Given the existence of various other CNN architectures, it is recommended to perform further comparisons, for example, in terms of cost and speed, with lighter models such as MobileNet, utilizing this architecture as the encoder component of U-Net. In terms of effectiveness, comparisons with Vision Transformers employing Transfer Learning could be made, as these models are trained on millions of images, potentially improving upon the U-Net regression results.

Additionally, the errors on the synthetic testing subset are slightly higher than those on the real testing subset. This suggests a need to enhance the synthetic micrographs with features that more closely resemble real images. Also, it is suggested to experiment with model training using only synthetic data and only real data and measure their impact on the results. It is also recommended to apply OOD (out of distribution) generalization algorithms, such as Invariant Risk Minimization or Adversarial Invariant Learning. This could improve performance, robustness, and accuracy for micrographs under varying lighting conditions, the presence of foreign objects, or unusual backgrounds that were not part of the training data.

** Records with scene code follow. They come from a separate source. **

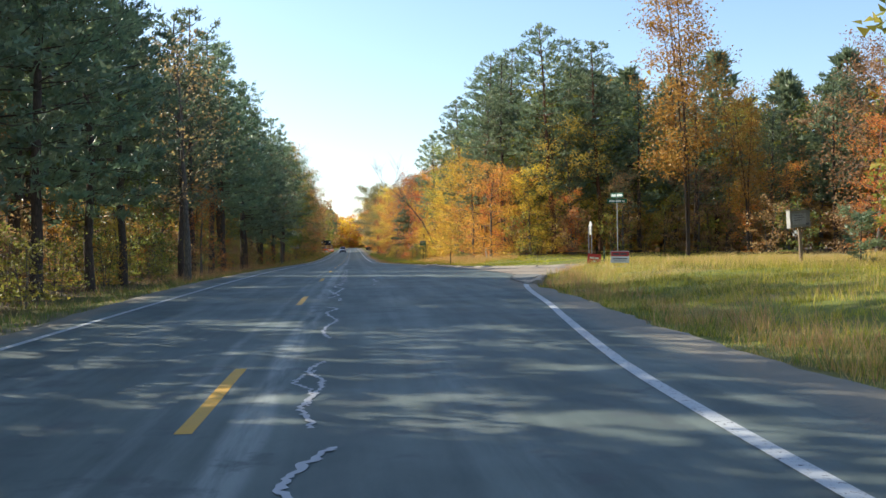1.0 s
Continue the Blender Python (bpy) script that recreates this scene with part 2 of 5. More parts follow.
def array_mesh(name, points, corners, material, smooth=False):
    """A mesh from numpy points (n, 3) and faces (m, k) that all have k corners."""
    data = bpy.data.meshes.new(name)
    count, k = corners.shape
    data.vertices.add(len(points))
    data.vertices.foreach_set("co", np.ascontiguousarray(points, dtype=np.float32).ravel())
    data.loops.add(count * k)
    data.loops.foreach_set("vertex_index", np.ascontiguousarray(corners, dtype=np.int32).ravel())
    data.polygons.add(count)
    data.polygons.foreach_set("loop_start", np.arange(0, count * k, k, dtype=np.int32))
    data.polygons.foreach_set("loop_total", np.full(count, k, dtype=np.int32))
    data.update(calc_edges=True)
    data.materials.append(material)
    if smooth:
        data.shade_smooth()
    return data


def box(bm, x0, y0, z0, x1, y1, z1, bevel=0.0):
    made = bmesh.ops.create_cube(bm, size=1.0, matrix=Matrix.LocRotScale(((x0 + x1) / 2, (y0 + y1) / 2, (z0 + z1) / 2), None, (x1 - x0, y1 - y0, z1 - z0)))
    if bevel:
        edges = list({e for v in made["verts"] for e in v.link_edges})
        bmesh.ops.bevel(bm, geom=edges, offset=bevel, segments=2, affect="EDGES", profile=0.6)
    return bm


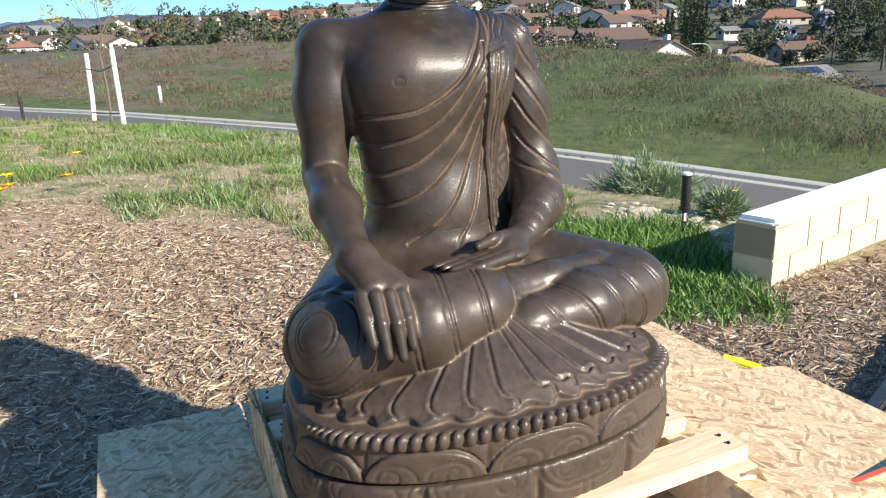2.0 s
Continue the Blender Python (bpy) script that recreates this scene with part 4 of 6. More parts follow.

On the other hand, the proposed methodology is easy to implement, effective (with similar training and test data), and fast (training takes an average of one hour, while testing requires $0.077$ seconds per image). We recommend this method as an alternative for analyzing animal fiber diameter.

In conclusion, our proposed method for generating distance maps from fiber micrographs using deep learning demonstrates significant potential for automating and improving fiber analysis in the textile industry. The results achieved in this study provide a solid foundation for further research and development in this area.